• **YOUR TASK**
Exactly repeat the material, dropping only the pictures.

• **SUPPLIED DATA**
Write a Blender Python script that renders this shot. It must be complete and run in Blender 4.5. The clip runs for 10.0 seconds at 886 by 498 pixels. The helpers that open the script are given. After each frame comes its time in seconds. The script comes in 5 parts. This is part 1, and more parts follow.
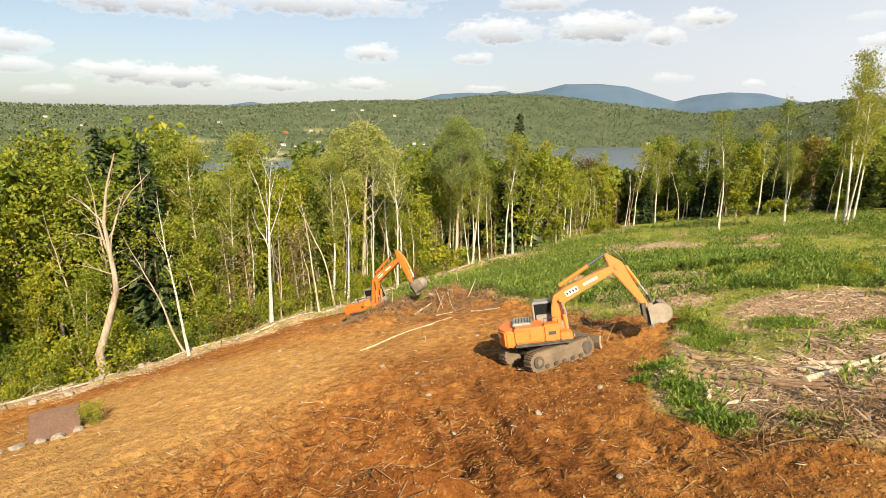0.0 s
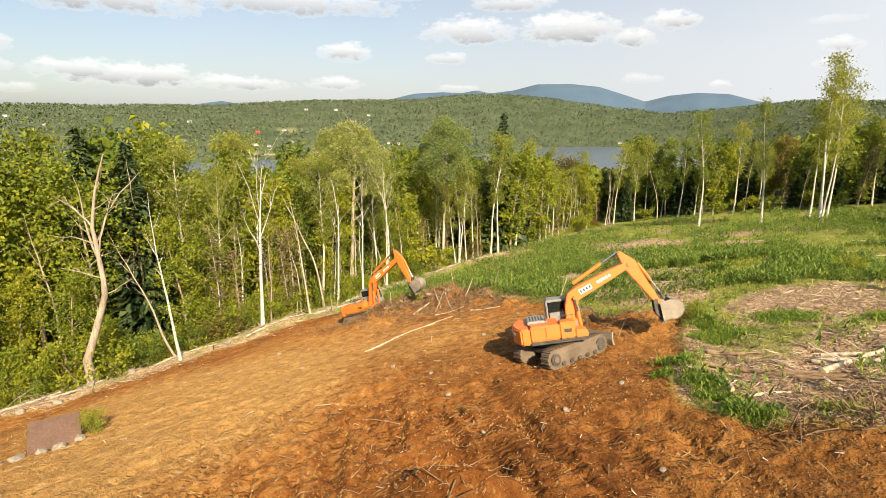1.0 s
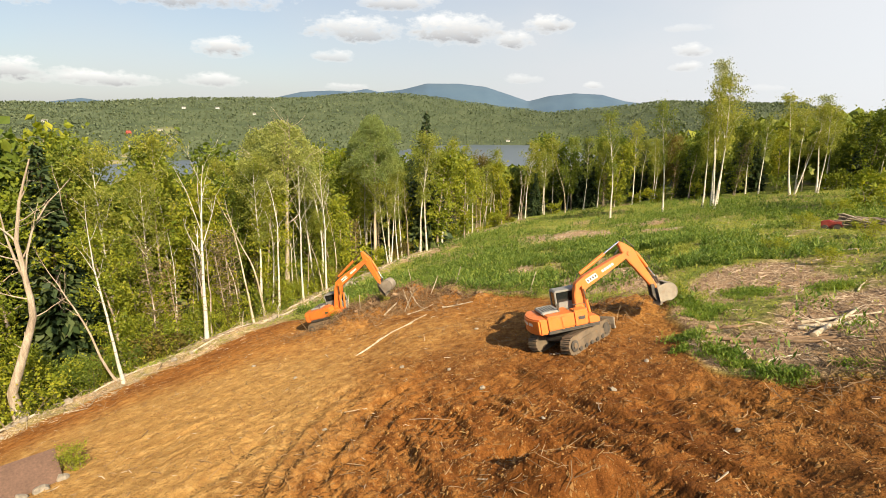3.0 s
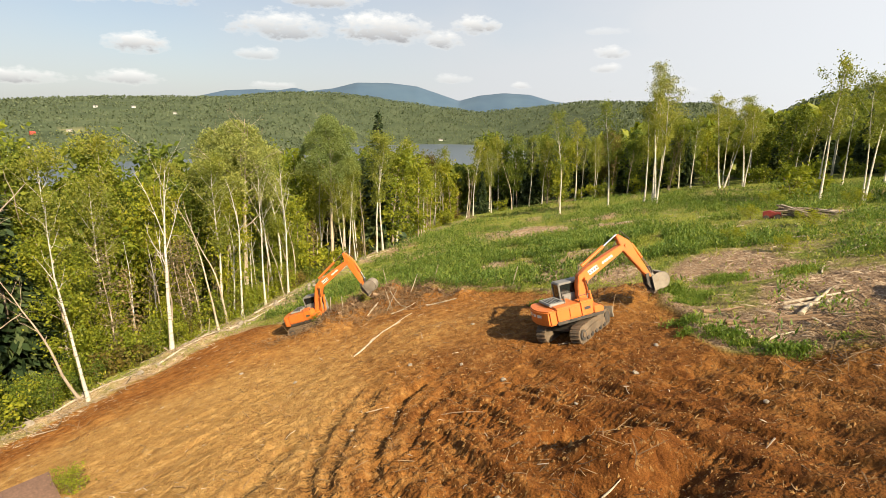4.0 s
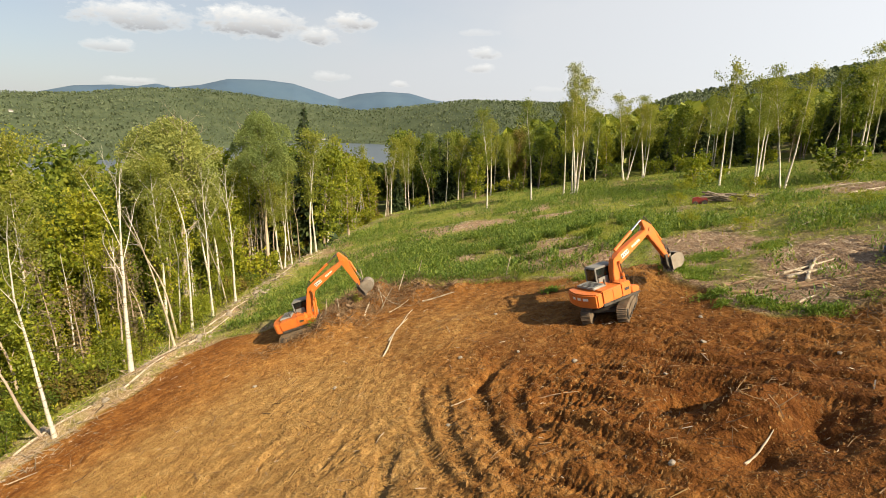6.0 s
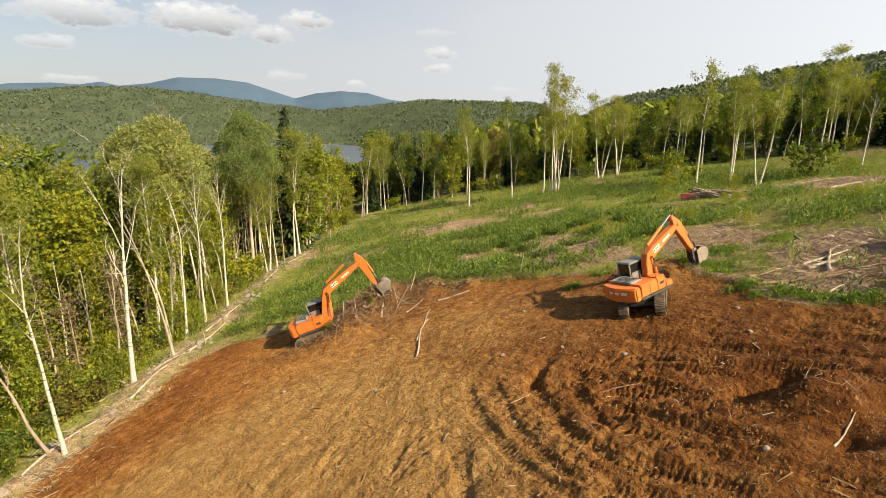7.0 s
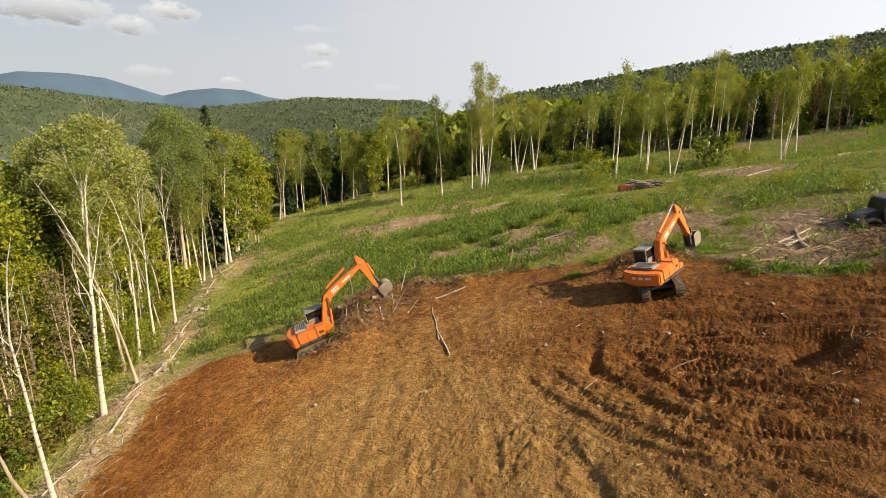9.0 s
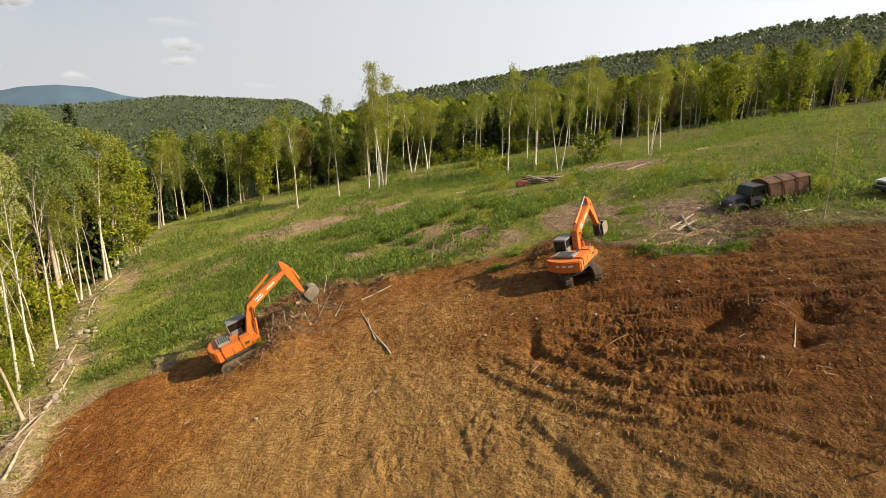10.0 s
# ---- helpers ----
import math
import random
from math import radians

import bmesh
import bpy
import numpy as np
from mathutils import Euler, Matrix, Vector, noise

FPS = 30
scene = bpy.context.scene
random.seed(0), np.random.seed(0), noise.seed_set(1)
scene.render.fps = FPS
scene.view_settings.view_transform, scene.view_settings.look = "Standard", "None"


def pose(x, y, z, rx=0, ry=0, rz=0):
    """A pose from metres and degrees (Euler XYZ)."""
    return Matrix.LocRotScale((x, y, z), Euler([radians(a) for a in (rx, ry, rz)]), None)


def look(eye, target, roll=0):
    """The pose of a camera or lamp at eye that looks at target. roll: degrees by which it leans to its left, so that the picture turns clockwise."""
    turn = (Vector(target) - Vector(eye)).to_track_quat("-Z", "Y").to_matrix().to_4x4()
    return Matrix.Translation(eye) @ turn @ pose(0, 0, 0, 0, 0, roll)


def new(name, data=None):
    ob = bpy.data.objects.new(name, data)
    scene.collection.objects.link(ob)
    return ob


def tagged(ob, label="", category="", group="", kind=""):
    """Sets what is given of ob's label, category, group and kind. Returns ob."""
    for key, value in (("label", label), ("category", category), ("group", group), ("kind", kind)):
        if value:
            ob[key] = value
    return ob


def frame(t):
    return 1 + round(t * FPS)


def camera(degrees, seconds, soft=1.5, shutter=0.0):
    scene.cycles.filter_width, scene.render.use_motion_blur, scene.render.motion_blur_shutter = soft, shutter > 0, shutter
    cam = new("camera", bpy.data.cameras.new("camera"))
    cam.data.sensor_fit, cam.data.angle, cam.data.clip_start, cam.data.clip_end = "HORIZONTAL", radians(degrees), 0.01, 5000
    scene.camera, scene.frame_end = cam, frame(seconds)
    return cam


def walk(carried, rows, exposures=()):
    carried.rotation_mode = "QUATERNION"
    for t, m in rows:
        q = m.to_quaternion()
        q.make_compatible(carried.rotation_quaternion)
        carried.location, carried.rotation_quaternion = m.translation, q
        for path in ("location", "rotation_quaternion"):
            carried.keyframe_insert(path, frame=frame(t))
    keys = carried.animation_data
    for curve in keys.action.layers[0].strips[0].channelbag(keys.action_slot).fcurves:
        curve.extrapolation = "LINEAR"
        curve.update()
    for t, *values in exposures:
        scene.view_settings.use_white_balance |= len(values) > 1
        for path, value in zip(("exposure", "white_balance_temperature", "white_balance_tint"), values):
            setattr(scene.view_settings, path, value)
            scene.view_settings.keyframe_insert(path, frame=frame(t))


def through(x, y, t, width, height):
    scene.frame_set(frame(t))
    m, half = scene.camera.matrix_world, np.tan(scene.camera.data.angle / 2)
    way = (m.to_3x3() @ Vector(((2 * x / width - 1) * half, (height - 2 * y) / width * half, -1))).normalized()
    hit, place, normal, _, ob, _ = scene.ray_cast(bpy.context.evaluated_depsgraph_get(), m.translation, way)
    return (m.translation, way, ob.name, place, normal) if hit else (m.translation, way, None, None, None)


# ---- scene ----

• **COMPLETE RESPONSE**
Write a Blender Python script that renders this shot. It must be complete and run in Blender 4.5. The clip runs for 10.0 seconds at 886 by 498 pixels. The helpers that open the script are given. After each frame comes its time in seconds. The script comes in 5 parts. This is part 1, and more parts follow.
0.0 s
1.0 s
3.0 s
4.0 s
6.0 s
7.0 s
9.0 s
10.0 s
# ---- helpers ----
import math
import random
from math import radians

import bmesh
import bpy
import numpy as np
from mathutils import Euler, Matrix, Vector, noise

FPS = 30
scene = bpy.context.scene
random.seed(0), np.random.seed(0), noise.seed_set(1)
scene.render.fps = FPS
scene.view_settings.view_transform, scene.view_settings.look = "Standard", "None"


def pose(x, y, z, rx=0, ry=0, rz=0):
    """A pose from metres and degrees (Euler XYZ)."""
    return Matrix.LocRotScale((x, y, z), Euler([radians(a) for a in (rx, ry, rz)]), None)


def look(eye, target, roll=0):
    """The pose of a camera or lamp at eye that looks at target. roll: degrees by which it leans to its left, so that the picture turns clockwise."""
    turn = (Vector(target) - Vector(eye)).to_track_quat("-Z", "Y").to_matrix().to_4x4()
    return Matrix.Translation(eye) @ turn @ pose(0, 0, 0, 0, 0, roll)


def new(name, data=None):
    ob = bpy.data.objects.new(name, data)
    scene.collection.objects.link(ob)
    return ob


def tagged(ob, label="", category="", group="", kind=""):
    """Sets what is given of ob's label, category, group and kind. Returns ob."""
    for key, value in (("label", label), ("category", category), ("group", group), ("kind", kind)):
        if value:
            ob[key] = value
    return ob


def frame(t):
    return 1 + round(t * FPS)


def camera(degrees, seconds, soft=1.5, shutter=0.0):
    scene.cycles.filter_width, scene.render.use_motion_blur, scene.render.motion_blur_shutter = soft, shutter > 0, shutter
    cam = new("camera", bpy.data.cameras.new("camera"))
    cam.data.sensor_fit, cam.data.angle, cam.data.clip_start, cam.data.clip_end = "HORIZONTAL", radians(degrees), 0.01, 5000
    scene.camera, scene.frame_end = cam, frame(seconds)
    return cam


def walk(carried, rows, exposures=()):
    carried.rotation_mode = "QUATERNION"
    for t, m in rows:
        q = m.to_quaternion()
        q.make_compatible(carried.rotation_quaternion)
        carried.location, carried.rotation_quaternion = m.translation, q
        for path in ("location", "rotation_quaternion"):
            carried.keyframe_insert(path, frame=frame(t))
    keys = carried.animation_data
    for curve in keys.action.layers[0].strips[0].channelbag(keys.action_slot).fcurves:
        curve.extrapolation = "LINEAR"
        curve.update()
    for t, *values in exposures:
        scene.view_settings.use_white_balance |= len(values) > 1
        for path, value in zip(("exposure", "white_balance_temperature", "white_balance_tint"), values):
            setattr(scene.view_settings, path, value)
            scene.view_settings.keyframe_insert(path, frame=frame(t))


def through(x, y, t, width, height):
    scene.frame_set(frame(t))
    m, half = scene.camera.matrix_world, np.tan(scene.camera.data.angle / 2)
    way = (m.to_3x3() @ Vector(((2 * x / width - 1) * half, (height - 2 * y) / width * half, -1))).normalized()
    hit, place, normal, _, ob, _ = scene.ray_cast(bpy.context.evaluated_depsgraph_get(), m.translation, way)
    return (m.translation, way, ob.name, place, normal) if hit else (m.translation, way, None, None, None)


# ---- scene ----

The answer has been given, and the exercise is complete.